Страшное, небывалое, неустанное любопытство, ненасытный интерес ко всему, что свершается в мире, заражает и нас, и мы положительно захлебываемся от неожиданно нахлынувшего желания еще, и еще, и еще, как некое увлекательнейшее зрелище, наблюдать мельчайшие крупинки человеческого бытия.
И какое у него гигантское любопытство, не ослабевшее до самых последних лет! Много ли мы знаем глубоких стариков, которые бы так впивались, хватались, вцеплялись в бегущую мимо жизнь и втягивали бы в себя с такой жадностью столько красок, звуков, лиц, обстановок, мнений, событий, картин, как автор «Хаджи Мурата», «Смерти Ивана Ильича», «Воскресения», «Крейцеровой сонаты», «Хозяина и работника», «Ягод»?
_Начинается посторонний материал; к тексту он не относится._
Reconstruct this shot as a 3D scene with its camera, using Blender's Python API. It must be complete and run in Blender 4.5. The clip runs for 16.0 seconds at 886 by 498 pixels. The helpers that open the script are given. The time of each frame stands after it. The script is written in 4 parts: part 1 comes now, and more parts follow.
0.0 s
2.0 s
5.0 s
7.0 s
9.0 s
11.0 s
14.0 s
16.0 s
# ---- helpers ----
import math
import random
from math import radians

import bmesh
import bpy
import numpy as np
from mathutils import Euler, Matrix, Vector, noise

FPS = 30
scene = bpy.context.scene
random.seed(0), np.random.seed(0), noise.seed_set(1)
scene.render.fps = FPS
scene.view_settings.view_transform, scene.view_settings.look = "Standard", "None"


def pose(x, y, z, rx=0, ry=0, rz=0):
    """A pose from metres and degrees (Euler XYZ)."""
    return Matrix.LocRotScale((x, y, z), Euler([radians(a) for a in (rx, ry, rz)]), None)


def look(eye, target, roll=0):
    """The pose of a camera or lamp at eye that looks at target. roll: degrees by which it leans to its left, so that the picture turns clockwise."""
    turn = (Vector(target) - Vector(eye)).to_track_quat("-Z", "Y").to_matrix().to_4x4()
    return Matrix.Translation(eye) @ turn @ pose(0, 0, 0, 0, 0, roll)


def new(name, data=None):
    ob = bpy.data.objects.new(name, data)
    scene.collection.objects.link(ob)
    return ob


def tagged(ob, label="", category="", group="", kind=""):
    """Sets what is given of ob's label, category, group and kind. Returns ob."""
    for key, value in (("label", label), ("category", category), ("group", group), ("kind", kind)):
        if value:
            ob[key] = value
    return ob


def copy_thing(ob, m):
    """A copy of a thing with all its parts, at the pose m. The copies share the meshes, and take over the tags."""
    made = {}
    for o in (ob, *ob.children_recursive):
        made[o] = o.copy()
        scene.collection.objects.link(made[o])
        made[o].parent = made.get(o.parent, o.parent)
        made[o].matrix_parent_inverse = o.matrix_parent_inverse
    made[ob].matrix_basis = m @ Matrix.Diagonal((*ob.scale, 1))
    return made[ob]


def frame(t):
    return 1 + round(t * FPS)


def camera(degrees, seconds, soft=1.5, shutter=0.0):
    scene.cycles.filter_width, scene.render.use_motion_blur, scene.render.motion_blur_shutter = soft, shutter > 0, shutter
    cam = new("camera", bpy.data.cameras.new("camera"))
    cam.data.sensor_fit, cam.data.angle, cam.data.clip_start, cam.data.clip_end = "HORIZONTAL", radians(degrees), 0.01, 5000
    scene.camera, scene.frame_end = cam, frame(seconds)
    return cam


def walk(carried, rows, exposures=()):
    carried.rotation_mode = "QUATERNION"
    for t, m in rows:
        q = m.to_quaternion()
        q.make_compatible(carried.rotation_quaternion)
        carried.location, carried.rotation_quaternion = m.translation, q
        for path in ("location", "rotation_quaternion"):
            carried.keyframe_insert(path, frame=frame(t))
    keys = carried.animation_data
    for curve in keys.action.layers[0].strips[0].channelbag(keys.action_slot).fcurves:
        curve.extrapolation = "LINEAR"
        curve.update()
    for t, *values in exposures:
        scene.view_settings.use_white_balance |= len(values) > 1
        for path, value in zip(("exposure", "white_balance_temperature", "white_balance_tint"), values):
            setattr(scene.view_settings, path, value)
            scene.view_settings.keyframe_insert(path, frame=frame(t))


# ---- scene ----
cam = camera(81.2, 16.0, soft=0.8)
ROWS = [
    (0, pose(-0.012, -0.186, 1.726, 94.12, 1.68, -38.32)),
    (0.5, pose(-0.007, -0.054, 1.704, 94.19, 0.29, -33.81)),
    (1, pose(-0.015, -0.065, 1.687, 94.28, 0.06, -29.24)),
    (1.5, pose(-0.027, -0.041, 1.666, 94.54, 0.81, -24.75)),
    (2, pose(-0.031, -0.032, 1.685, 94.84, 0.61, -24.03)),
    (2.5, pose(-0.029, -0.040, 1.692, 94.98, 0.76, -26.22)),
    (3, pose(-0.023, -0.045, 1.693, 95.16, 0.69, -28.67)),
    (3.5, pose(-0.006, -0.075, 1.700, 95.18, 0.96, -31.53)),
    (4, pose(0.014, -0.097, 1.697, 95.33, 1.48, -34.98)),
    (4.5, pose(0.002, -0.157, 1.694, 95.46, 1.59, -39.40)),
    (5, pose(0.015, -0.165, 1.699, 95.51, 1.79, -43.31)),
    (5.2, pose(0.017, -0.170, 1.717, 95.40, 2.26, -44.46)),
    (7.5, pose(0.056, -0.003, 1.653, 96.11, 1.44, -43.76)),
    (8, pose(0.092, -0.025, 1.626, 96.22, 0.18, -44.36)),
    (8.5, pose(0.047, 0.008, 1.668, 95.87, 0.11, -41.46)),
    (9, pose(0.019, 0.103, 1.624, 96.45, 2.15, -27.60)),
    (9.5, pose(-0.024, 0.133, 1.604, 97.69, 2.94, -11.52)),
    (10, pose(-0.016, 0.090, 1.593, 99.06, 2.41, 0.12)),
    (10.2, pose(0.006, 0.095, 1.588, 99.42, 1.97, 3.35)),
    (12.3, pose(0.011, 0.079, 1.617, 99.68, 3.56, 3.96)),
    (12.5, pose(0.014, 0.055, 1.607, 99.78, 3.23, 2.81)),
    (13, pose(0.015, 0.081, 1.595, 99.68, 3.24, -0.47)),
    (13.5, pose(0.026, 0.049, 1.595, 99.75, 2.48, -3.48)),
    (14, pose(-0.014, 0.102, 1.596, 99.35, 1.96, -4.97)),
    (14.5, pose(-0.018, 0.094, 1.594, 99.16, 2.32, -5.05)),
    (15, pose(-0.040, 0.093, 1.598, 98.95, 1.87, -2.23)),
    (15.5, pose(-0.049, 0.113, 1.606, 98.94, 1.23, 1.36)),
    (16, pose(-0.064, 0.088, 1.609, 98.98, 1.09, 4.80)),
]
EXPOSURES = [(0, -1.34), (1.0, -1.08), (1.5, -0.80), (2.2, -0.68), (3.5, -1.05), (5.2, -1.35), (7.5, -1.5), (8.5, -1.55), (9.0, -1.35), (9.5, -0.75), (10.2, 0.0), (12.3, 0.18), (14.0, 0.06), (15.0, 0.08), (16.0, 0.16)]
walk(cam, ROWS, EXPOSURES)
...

И какое же, казалось бы, возможно
Многие уже приходили до Толстого, кто говорили: мир прогнил насквозь — и либо шли переделывать мир, либо уходили из мира.
А Лев Толстой хоть и говорит вместе с ними: мир прогнил насквозь, — но не может оторвать от него своих очарованных глаз. Последние вещи свои он, правда, пишет как бы для того только, чтобы переделать мир и указать ему иные пути, но из каждой строчки видно, что для великого художника это только новый предлог, новая возможность еще раз, тайком, исподтишка, по секрету от самого себя, поглядеть — хоть уголком глаза — на проклинаемый и отвергаемый им мир.
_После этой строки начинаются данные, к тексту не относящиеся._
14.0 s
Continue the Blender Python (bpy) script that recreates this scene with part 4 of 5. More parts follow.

Возьмите его последний роман «Воскресение».
Он написан с единственной целью: проклясть современное устройство мира.
А откройте-ка его на любой странице и начните читать любое место. Вот хотя бы это. Всмотритесь в него повнимательнее:
«В тот же день прямо от Масленникова приехав в острог, Нехлюдов направился к знакомой уже квартире смотрителя. Опять слышались те же, как и в тот раз, звуки плохого фортепьяно, но теперь игралась не рапсодия, а этюды Клементи, тоже с необыкновенной силой, отчетливостью и быстротой. Отворившая горничная с подвязанным глазом сказала, что капитан дома, и провела Нехлюдова в маленькую гостиную с диваном, столом и подожженным с одной стороны розовым бумажным колпаком большой лампы, стоявшей на шерстяной вязаной салфеточке. Вышел главный смотритель с измученным, грустным липом».
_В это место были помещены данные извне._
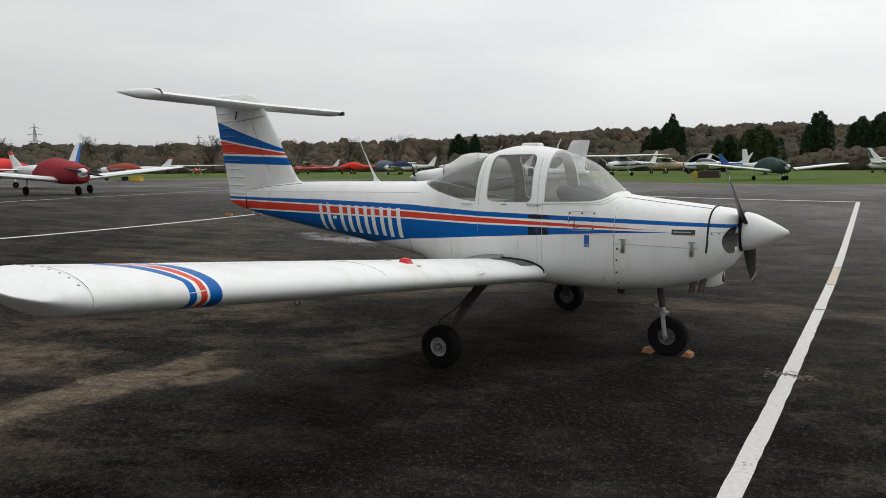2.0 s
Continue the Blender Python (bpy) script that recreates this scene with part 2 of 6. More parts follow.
M = {
    "fuselage": fuselage_paint(), "wing": wing_paint(), "fin": fin_paint(), "white": plain_paint(),
    "glass": glass("clear_acrylic", (0.95, 0.955, 0.95), 0.03, 0.20),
    "smoke": glass("tinted_acrylic", (0.50, 0.50, 0.495), 0.03, 0.06),
    "side": glass("side_acrylic", (0.74, 0.74, 0.735), 0.03, 0.06),
    "black": worn("black_rubber", (0.018, 0.018, 0.019), 0.75, 0, 20, 0.3, spec=0.2),
    "seam": worn("dirty_gap", (0.045, 0.042, 0.04), 0.8, 0, 30, 0.4, spec=0.2),
    "faint": worn("painted_joint", (0.44, 0.43, 0.41), 0.6, 0, 30, 0.3),
    "tyre": worn("tyre_rubber", (0.011, 0.011, 0.012), 0.85, 0, 18, 0.35, 0.002, spec=0.05),
    "hub": worn("wheel_grey", (0.35, 0.35, 0.35), 0.45, 0.3, 15, 0.3),
    "dark_hub_shade": worn("grimy_hub_inlet_shade", (0.09, 0.088, 0.085), 0.6, 0.3, 15, 0.35),
    "steel": worn("gear_steel", (0.055, 0.047, 0.040), 0.6, 0.15, 12, 0.35),
    "alu": worn("bare_aluminium", (0.55, 0.55, 0.55), 0.35, 0.9, 25, 0.15),
    "grey_metal": worn("grey_metal", (0.25, 0.25, 0.25), 0.5, 0.5, 25, 0.3),
    "exhaust": worn("sooted_steel", (0.13, 0.10, 0.085), 0.7, 0.6, 30, 0.4),
    "prop": worn("matt_black_blade", (0.035, 0.035, 0.037), 0.5, 0, 14, 0.25, spec=0.2),
    "interior": worn("cabin_trim", (0.36, 0.35, 0.335), 0.85, 0, 10, 0.3),
    "fill_shelf": worn("pale_fill_trim", (0.50, 0.49, 0.47), 0.85, 0, 10, 0.25),
    "panel": worn("dash_black", (0.025, 0.026, 0.028), 0.6, 0, 12, 0.3, spec=0.2),
    "seat": worn("seat_cloth", (0.06, 0.06, 0.065), 0.9, 0, 30, 0.3),
    "wood": worn("raw_wood", (0.29, 0.14, 0.06), 0.8, 0, 25, 0.3),
    "red": worn("red_plastic", (0.60, 0.02, 0.025), 0.4, 0, 10, 0.15),
    "blue": worn("blue_sticker", (0.01, 0.09, 0.38), 0.4, 0, 20, 0.15),
    "walk": worn("grip_strip", (0.09, 0.09, 0.088), 0.9, 0, 60, 0.35, 0.002),
    "lens": glass("clear_lens", (0.85, 0.87, 0.88), 0.05, 0.02),
    "green_lens": worn("green_blue_lens", (0.0, 0.035, 0.055), 0.08, 0, 8, 0.2),
    "bar": worn("white_vinyl", (0.74, 0.75, 0.74), 0.4, 0, 12, 0.08),
}


# ---- geometry helpers ----
def part(name, bm, material, parent=None, label="", smooth=True, edge=38):
    """Links a bmesh as one mesh object, under a thing or a part."""
    me = bpy.data.meshes.new(name)
    if smooth:
        for f in bm.faces:
            f.smooth = True
    bm.normal_update()
    bm.to_mesh(me)
    bm.free()
    for m in material if isinstance(material, (list, tuple)) else [material]:
        me.materials.append(m)
    ob = new(name, me)
    if smooth:
        sharpen(me, edge)
    if parent is not None:
        ob.parent = parent
    if label:
        ob["label"] = label
    return ob


def sharpen(me, degrees=38):
    bm = bmesh.new()
    bm.from_mesh(me)
    for e in bm.edges:
        e.smooth = not (len(e.link_faces) == 2 and e.calc_face_angle(0) > radians(degrees))
    bm.to_mesh(me)
    bm.free()


def thing(name, label, category, m=None, group="", kind=""):
    ob = new(name)
    ob.empty_display_size = 0.2
    if m is not None:
        ob.matrix_basis = m
    return tagged(ob, label, category, group, kind)


def loft(rings, cap=True, bm=None, closed=True, flip=False, mat=0):
    bm = bm or bmesh.new()
    vs = [[bm.verts.new(p) for p in ring] for ring in rings]
    n = len(rings[0])
    for a, b in zip(vs, vs[1:]):
        for i in range(n if closed else n - 1):
            j = (i + 1) % n
            q = (a[i], a[j], b[j], b[i])
            f = bm.faces.new(q[::-1] if flip else q)
            f.material_index = mat
    if cap:
        for ring, rev in ((vs[0], True), (vs[-1], False)):
            f = bm.faces.new(ring[::-1] if rev != flip else ring)
            f.material_index = mat
    return bm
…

Я подчеркнул здесь некоторые слова — пусть читатель вдумается в них. Толстому понадобилось выставить напоказ язвы современной жизни. Для этого он пишет роман и мимоходом замечает, что у смотрителя тюрьмы была большая лампа, на лампе бумажный колпак розового цвета, подожженный с одной стороны, а лампа стояла на шерстяной вязаной салфетке и что у горничной смотрителя подвязанный глаз, а его дочь играет на фортепиано, — и тут же отмечает, на каком фортепиано она играет, и что играет, и как играет.
Все это подробности великой художественной силы и сразу обрисовывают всю обстановку и весь тон этой обстановки. Но не ясно ли для всякого, что Толстой дал нам эти черточки против своей воли, тайком от самого себя, что для его целей эти черточки не нужны, а просто ему трудно было сдержать свое жадное, неутомимое, неукротимое любопытство к жизни.
Прочтем это место дальше:
«— Прошу покорно, что угодно? — сказал он (смотритель), застегивая среднюю пуговицу своего мундира.
— Я вот был у вице-губернатора, и вот разрешение, — сказал Нехлюдов, подавая бумагу. — Я желал бы видеть Маслову.
— Маркову? — переспросил смотритель, не расслышав из-за музыки.
— Маслову.
— Ну, да! Ну, да!
Смотритель встал и подошел к двери, из которой слышались рулады Клементи.
— Маруся, хоть немножко подожди, — сказал он голосом, по которому видно было, что эта музыка составляла крест его жизни, — ничего не слышно.
Фортепьяно замолкло, послышались недовольные шаги, и кто-то заглянул в дверь.
Смотритель, как бы чувствуя облегчение от этого перерыва музыки, закурил толстую папиросу слабого табаку и предложил Нехлюдову. Нехлюдов отказался».